Record extracts:
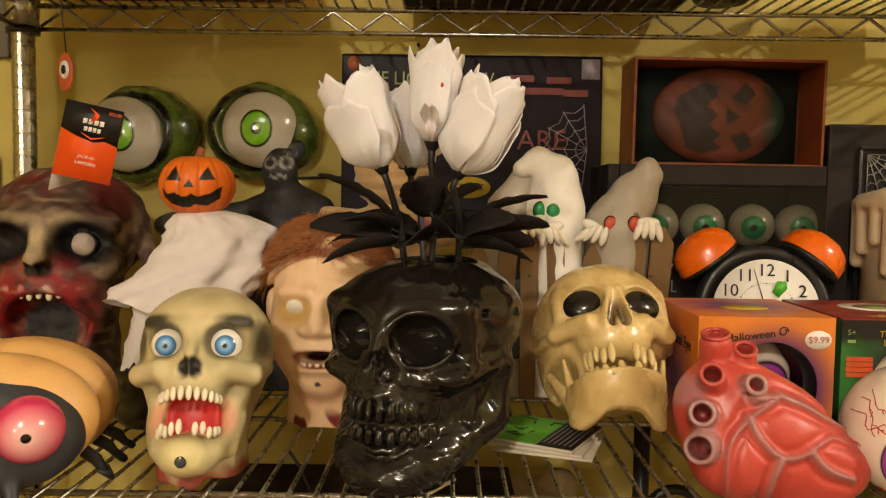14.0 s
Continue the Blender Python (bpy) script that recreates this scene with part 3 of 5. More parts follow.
UH = 0.0775
gh_me = form(ghoul_field, (-1.3, -1.5, -1.95), (1.3, 1.5, 1.7), 0.034, UH, ghoul_paint)
zh = thing("zombie_head", pose(-0.345, 0.885, SHELF + 1.83 * UH, -3, 0, 8), "brown rotting latex zombie head with bloody open mouth", "head prop")
part("head", gh_me, M["latex"], zh)
for i in range(9):
    x, y, a = arc(i, 9, 0.38, 0.22, -0.76, 140)
    tooth(zh, x * UH, y * UH, (-0.47 - 0.02 * (i % 2)) * UH, 0.04 * UH, 0.03 * UH, 0.06 * UH, a)
for i in range(5):
    x, y, a = arc(i, 5, 0.28, 0.2, -0.7, 120)
    tooth(zh, x * UH, y * UH, -1.27 * UH, 0.045 * UH, 0.03 * UH, 0.05 * UH, a)


# Anatomical heart
def heart_field(P):
    d = ell(turn(P, (0.1, 0, -0.15), 0, 38, 0), (0, 0, 0), (1.0, 0.62, 0.72))
    d = su(d, ell(P, (-0.45, 0.0, 0.2), (0.6, 0.52, 0.62)), 0.3)
    d = su(d, ell(P, (0.75, 0.0, -0.48), (0.52, 0.45, 0.42)), 0.25)
    d = su(d, ell(P, (-0.42, -0.1, -0.35), (0.5, 0.5, 0.5)), 0.25)
    for a, b, r, h in HEART_TUBES:
        d = su(d, cap(P, a, b, r), 0.08)
    for a, b, r, h in HEART_TUBES:
        av, bv = np.array(a), np.array(b)
        e = bv + (bv - av) / np.linalg.norm(bv - av) * 0.3
        d = ss(d, cap(P, av + (bv - av) * 0.75, e, h), 0.03)
    return d + vein(P)[1]


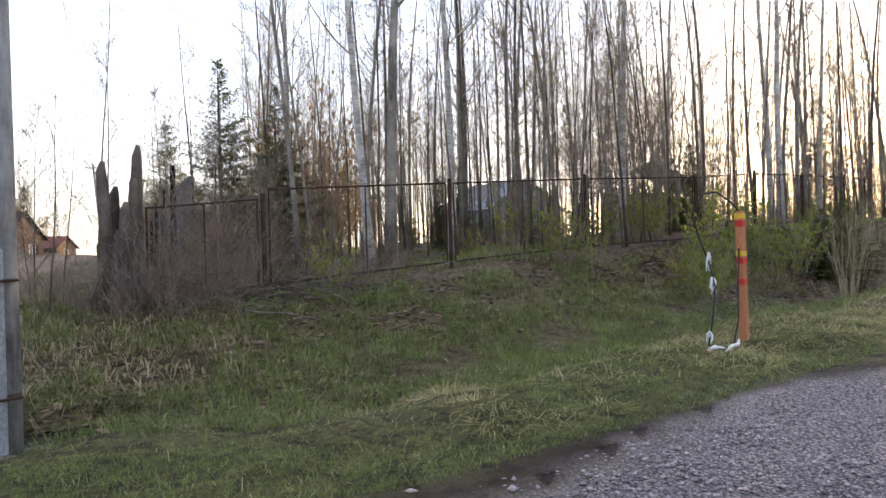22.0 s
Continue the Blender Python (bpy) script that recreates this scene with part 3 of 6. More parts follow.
def leaf_cards(rng, spots, size, geo):
    """Small folded leaves or buds at the spots."""
    for p, d in spots:
        s = size * rng.uniform(0.6, 1.3)
        u = sway(rng, 1).normalized()
        v = d.cross(u)
        if v.length < 1e-3:
            continue
        v.normalize()
        geo.add([p, p + d * s * 0.5 + v * s * 0.3, p + d * s, p + d * s * 0.5 - v * s * 0.3], [(0, 1, 2, 3)])


def bare_tree(seed, h, r, limbs, first, angle, twigs, twiglets, leafy=0.0, lean=0.03, droop=0.0, limb_len=0.3, forked=False, bud=0.05):
    """Trunk and crown geometry of a leafless broadleaf tree."""
    rng = random.Random(seed)
    tr, cr, lf = Geo(), Geo(), Geo()
    stems = [limb(rng, (0, 0, -0.15), (rng.uniform(-lean, lean), rng.uniform(-lean, lean), 1), h, r, 9, 0.035, 0.02, 0.12)]
    if forked:
        p, d = along(stems[0][0], 0.14)
        stems.append(limb(rng, p, side_dir(rng, d, 0.28), h * 0.8, r * 0.7, 8, 0.04, 0.06, 0.12))
        p, d = along(stems[0][0], 0.32)
        stems.append(limb(rng, p, side_dir(rng, d, 0.5), h * 0.55, r * 0.45, 7, 0.05, 0.05, 0.12))
    for pts, rad in stems:
        rr = list(rad)
        rr[0] *= 1.35
        tr.tube(pts, rr, 8 if r > 0.06 else 6)
    spots = []
    for k in range(limbs):
        pts0, rad0 = stems[k % len(stems)]
        t = first + (0.97 - first) * (k + rng.random()) / limbs
        p, d = along(pts0, t)
        r1 = max(0.008, r * (1 - 0.85 * t) * rng.uniform(0.25, 0.45))
        ln = h * limb_len * (1.12 - t) * rng.uniform(0.6, 1.15) + 0.25
        pts, rad = limb(rng, p, side_dir(rng, d, angle * rng.uniform(0.7, 1.2)), ln, r1, 5, 0.12, 0.10 - droop, 0.25)
        (tr if r1 > 0.03 else cr).tube(pts, rad, 5 if r1 > 0.02 else 4, False)
        for j in range(twigs):
            q, e = along(pts, rng.uniform(0.25, 1.0))
            l2 = ln * rng.uniform(0.25, 0.5) + 0.1
            p2, rd2 = limb(rng, q, side_dir(rng, e, rng.uniform(0.4, 0.9)), l2, max(0.0045, r1 * 0.4), 2, 0.14, 0.08 - 2 * droop, 0.4)
            cr.tube(p2, rd2, 3, False)
            for i in range(twiglets):
                q2, e2 = along(p2, rng.uniform(0.2, 1.0))
                p3, rd3 = limb(rng, q2, side_dir(rng, e2, rng.uniform(0.3, 0.8)), l2 * rng.uniform(0.35, 0.75) + 0.08, 0.0038, 1, 0.12, 0.06 - 2 * droop, 0.5)
                cr.tube(p3, rd3, 3, False)
                if rng.random() < leafy:
                    spots.append((p3[-1], e2))
                    spots.append((p3[0].lerp(p3[1], 0.5), side_dir(rng, e2, 0.8)))
    leaf_cards(rng, spots, bud, lf)
    return tr, cr, lf


def shrub(seed, h, stems, spread, twigs, r=0.016, leafy=0.5, wob=0.06, bud=0.035, side=0.35, base=0.25):
    """Many slender stems from one stool."""
    rng = random.Random(seed)
    st_, cr, lf = Geo(), Geo(), Geo()
    spots = []
    for k in range(stems):
        w = rng.uniform(0, 2 * math.pi)
        a = spread * math.sqrt(rng.random())
        hh = h * rng.uniform(0.55, 1.05)
        b = (base * math.cos(w) * rng.random(), base * math.sin(w) * rng.random(), -0.1)
        pts, rad = limb(rng, b, (math.sin(a) * math.cos(w), math.sin(a) * math.sin(w), math.cos(a)), hh, r * rng.uniform(0.6, 1.3), 5, wob, 0.05, 0.2)
        st_.tube(pts, rad, 3 if r < 0.012 else 4, False)
        for j in range(twigs):
            q, e = along(pts, rng.uniform(0.25, 1.0))
            l2 = hh * rng.uniform(0.10, 0.26)
            p2, rd2 = limb(rng, q, side_dir(rng, e, side * rng.uniform(0.7, 1.7)), l2, 0.0042, 1 if r < 0.012 else 2, 0.09, 0.08, 0.4)
            cr.tube(p2, rd2, 3, False)
            for i in range(3):
                if rng.random() < leafy:
                    q2, e2 = along(p2, rng.uniform(0.3, 1.0))
                    spots.append((q2, side_dir(rng, e2, 0.6)))
    leaf_cards(rng, spots, bud, lf)
    return st_, cr, lf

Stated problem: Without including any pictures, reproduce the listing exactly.

Expected answer:
14.0 s
Continue the Blender Python (bpy) script that recreates this scene with part 3 of 5. More parts follow.
UH = 0.0775
gh_me = form(ghoul_field, (-1.3, -1.5, -1.95), (1.3, 1.5, 1.7), 0.034, UH, ghoul_paint)
zh = thing("zombie_head", pose(-0.345, 0.885, SHELF + 1.83 * UH, -3, 0, 8), "brown rotting latex zombie head with bloody open mouth", "head prop")
part("head", gh_me, M["latex"], zh)
for i in range(9):
    x, y, a = arc(i, 9, 0.38, 0.22, -0.76, 140)
    tooth(zh, x * UH, y * UH, (-0.47 - 0.02 * (i % 2)) * UH, 0.04 * UH, 0.03 * UH, 0.06 * UH, a)
for i in range(5):
    x, y, a = arc(i, 5, 0.28, 0.2, -0.7, 120)
    tooth(zh, x * UH, y * UH, -1.27 * UH, 0.045 * UH, 0.03 * UH, 0.05 * UH, a)


# Anatomical heart
def heart_field(P):
    d = ell(turn(P, (0.1, 0, -0.15), 0, 38, 0), (0, 0, 0), (1.0, 0.62, 0.72))
    d = su(d, ell(P, (-0.45, 0.0, 0.2), (0.6, 0.52, 0.62)), 0.3)
    d = su(d, ell(P, (0.75, 0.0, -0.48), (0.52, 0.45, 0.42)), 0.25)
    d = su(d, ell(P, (-0.42, -0.1, -0.35), (0.5, 0.5, 0.5)), 0.25)
    for a, b, r, h in HEART_TUBES:
        d = su(d, cap(P, a, b, r), 0.08)
    for a, b, r, h in HEART_TUBES:
        av, bv = np.array(a), np.array(b)
        e = bv + (bv - av) / np.linalg.norm(bv - av) * 0.3
        d = ss(d, cap(P, av + (bv - av) * 0.75, e, h), 0.03)
    return d + vein(P)[1]


22.0 s
Continue the Blender Python (bpy) script that recreates this scene with part 3 of 6. More parts follow.
def leaf_cards(rng, spots, size, geo):
    """Small folded leaves or buds at the spots."""
    for p, d in spots:
        s = size * rng.uniform(0.6, 1.3)
        u = sway(rng, 1).normalized()
        v = d.cross(u)
        if v.length < 1e-3:
            continue
        v.normalize()
        geo.add([p, p + d * s * 0.5 + v * s * 0.3, p + d * s, p + d * s * 0.5 - v * s * 0.3], [(0, 1, 2, 3)])


def bare_tree(seed, h, r, limbs, first, angle, twigs, twiglets, leafy=0.0, lean=0.03, droop=0.0, limb_len=0.3, forked=False, bud=0.05):
    """Trunk and crown geometry of a leafless broadleaf tree."""
    rng = random.Random(seed)
    tr, cr, lf = Geo(), Geo(), Geo()
    stems = [limb(rng, (0, 0, -0.15), (rng.uniform(-lean, lean), rng.uniform(-lean, lean), 1), h, r, 9, 0.035, 0.02, 0.12)]
    if forked:
        p, d = along(stems[0][0], 0.14)
        stems.append(limb(rng, p, side_dir(rng, d, 0.28), h * 0.8, r * 0.7, 8, 0.04, 0.06, 0.12))
        p, d = along(stems[0][0], 0.32)
        stems.append(limb(rng, p, side_dir(rng, d, 0.5), h * 0.55, r * 0.45, 7, 0.05, 0.05, 0.12))
    for pts, rad in stems:
        rr = list(rad)
        rr[0] *= 1.35
        tr.tube(pts, rr, 8 if r > 0.06 else 6)
    spots = []
    for k in range(limbs):
        pts0, rad0 = stems[k % len(stems)]
        t = first + (0.97 - first) * (k + rng.random()) / limbs
        p, d = along(pts0, t)
        r1 = max(0.008, r * (1 - 0.85 * t) * rng.uniform(0.25, 0.45))
        ln = h * limb_len * (1.12 - t) * rng.uniform(0.6, 1.15) + 0.25
        pts, rad = limb(rng, p, side_dir(rng, d, angle * rng.uniform(0.7, 1.2)), ln, r1, 5, 0.12, 0.10 - droop, 0.25)
        (tr if r1 > 0.03 else cr).tube(pts, rad, 5 if r1 > 0.02 else 4, False)
        for j in range(twigs):
            q, e = along(pts, rng.uniform(0.25, 1.0))
            l2 = ln * rng.uniform(0.25, 0.5) + 0.1
            p2, rd2 = limb(rng, q, side_dir(rng, e, rng.uniform(0.4, 0.9)), l2, max(0.0045, r1 * 0.4), 2, 0.14, 0.08 - 2 * droop, 0.4)
            cr.tube(p2, rd2, 3, False)
            for i in range(twiglets):
                q2, e2 = along(p2, rng.uniform(0.2, 1.0))
                p3, rd3 = limb(rng, q2, side_dir(rng, e2, rng.uniform(0.3, 0.8)), l2 * rng.uniform(0.35, 0.75) + 0.08, 0.0038, 1, 0.12, 0.06 - 2 * droop, 0.5)
                cr.tube(p3, rd3, 3, False)
                if rng.random() < leafy:
                    spots.append((p3[-1], e2))
                    spots.append((p3[0].lerp(p3[1], 0.5), side_dir(rng, e2, 0.8)))
    leaf_cards(rng, spots, bud, lf)
    return tr, cr, lf


def shrub(seed, h, stems, spread, twigs, r=0.016, leafy=0.5, wob=0.06, bud=0.035, side=0.35, base=0.25):
    """Many slender stems from one stool."""
    rng = random.Random(seed)
    st_, cr, lf = Geo(), Geo(), Geo()
    spots = []
    for k in range(stems):
        w = rng.uniform(0, 2 * math.pi)
        a = spread * math.sqrt(rng.random())
        hh = h * rng.uniform(0.55, 1.05)
        b = (base * math.cos(w) * rng.random(), base * math.sin(w) * rng.random(), -0.1)
        pts, rad = limb(rng, b, (math.sin(a) * math.cos(w), math.sin(a) * math.sin(w), math.cos(a)), hh, r * rng.uniform(0.6, 1.3), 5, wob, 0.05, 0.2)
        st_.tube(pts, rad, 3 if r < 0.012 else 4, False)
        for j in range(twigs):
            q, e = along(pts, rng.uniform(0.25, 1.0))
            l2 = hh * rng.uniform(0.10, 0.26)
            p2, rd2 = limb(rng, q, side_dir(rng, e, side * rng.uniform(0.7, 1.7)), l2, 0.0042, 1 if r < 0.012 else 2, 0.09, 0.08, 0.4)
            cr.tube(p2, rd2, 3, False)
            for i in range(3):
                if rng.random() < leafy:
                    q2, e2 = along(p2, rng.uniform(0.3, 1.0))
                    spots.append((q2, side_dir(rng, e2, 0.6)))
    leaf_cards(rng, spots, bud, lf)
    return st_, cr, lf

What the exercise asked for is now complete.